We ran an Associated Press story earlier in the week about an apparent trend by states to open up their public parks to oil and gas drilling as a way of padding weak revenues.
The AP article came up with this trend by citing moves in four states — Ohio, Arkansas, Pennsylvania, and New Mexico — to begin drilling. It did not say what the rules are in other states, and specifically said that “no organization tracks drilling that falls within the boundary of state parks, or how much oil and gas can be pulled from that land.”
AP reporter Julie Carr Smyth also cited West Virginia, noting that:
In July, a circuit court judge in West Virginia ruled against the state environmental protection agency’s attempt to block drilling under Chief Logan State Park.
But here’s a bit of an update from that story, and from the AP story last month about the ruling in the Chief Logan case by Logan Circuit Judge Roger L. Perry:
The Manchin administration has promised to appeal Perry’s decision to the state Supreme Court, and to fight any effort by Cabot Oil & Gas Co. to begin its drilling project before that appeal is considered.
Ray Franks, the WVDEP’s general counsel, told me this week that his agency still has until mid-October to actually file its petition asking the Supreme Court to consider the case. Given the way most lawyers work — and the chronic understaffing of WVDEP’s legal office (Franks is currently serving as the agency’s general counsel and also as chief of its legal services office), don’t look for the petition to be filed early.

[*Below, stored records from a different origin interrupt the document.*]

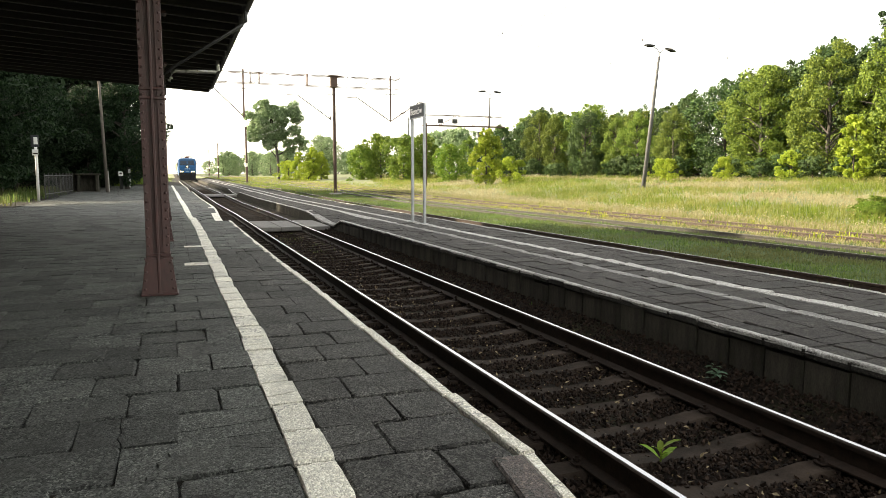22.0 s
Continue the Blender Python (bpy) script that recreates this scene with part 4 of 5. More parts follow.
def platform_post(m):
    """A white post with small plates and a sign head."""
    g = thing("sign_post", "white post with a dark pictogram plate and a small notice", "sign post", m)
    part("post", Shape().tube([(0, 0, 0), (0, 0, 2.95)], 0.065, 10), WHITE_STEEL, g, smooth=True)
    h = part("head", Shape().box((-0.02, -0.06, 2.9), (0.34, 0.05, 0.56), 0.01), SIGN_NAVY, g)
    part("pictogram", Shape().box((0.02, -0.09, 2.92), (0.17, 0.006, 0.34)), SIGN_WHITE, h)
    part("small_notice", Shape().box((-0.02, -0.09, 2.36), (0.26, 0.03, 0.28), 0.006), SIGN_WHITE, g)
    part("red_band", Shape().box((-0.02, -0.108, 2.3), (0.22, 0.004, 0.07)), OLD_RUST, g)


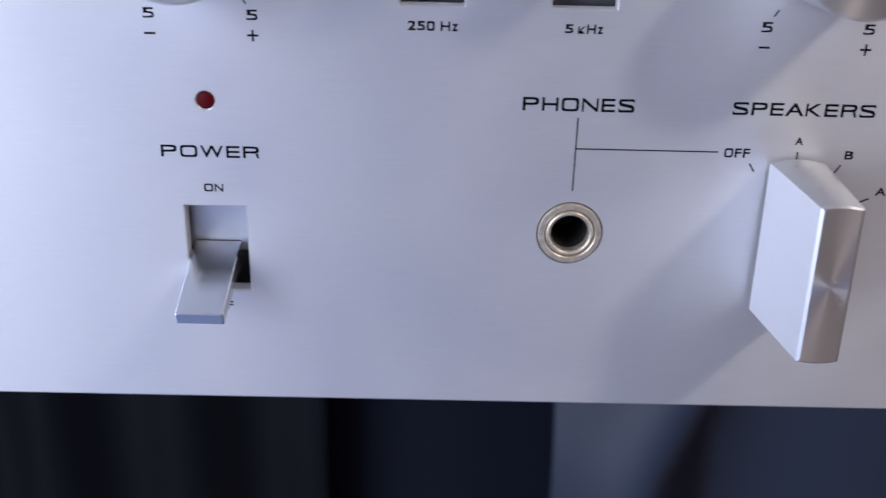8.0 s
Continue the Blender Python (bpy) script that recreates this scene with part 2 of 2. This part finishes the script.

Houston-based Cabot set up this fight with the WVDEP two years ago, when the company announced its proposal to put nearly three dozen new wells into the 3,600-acre park. This came after unsuccessful efforts by the company and by Larry George, lawyer for the family that owns the oil and gas reserves, to overturn a state law that prohibits new oil and gas drilling under state park lands in West Virginia.
In December 2007, then-DEP Secretary Stephanie Timmermeyer rejected Cabot’s proposal, citing that state law. Members of the family that owns the oil and gas reserves responded that Timmermeyer and Gov. Joe Manchin were just “playing politics” in denying the drilling permit request.
After the reading the AP story this week, I called Franks to check in on the Chief Logan case, and see if WVDEP planned to appeal. I wondered what would happen if WVDEP waits the entire four months allowed it to file its petition for appeal … wouldn’t that just give Cabot time to get its drilling rigs moving?
Well, Franks pointed out that the circuit court’s order remands the case to WVDEP, and that Cabot can’t do anything until the agency issues the permit. WVDEP doesn’t plan on doing that until it gets a shot at its appeal, Franks told me.
But, the circuit court also instructed WVDEP to issue the permits. So, Cabot could always go back to court, seeking an order to make WVDEP do so. If that happens, Franks said, WVDEP will seek a stay to block any drilling until the appeal can be considered.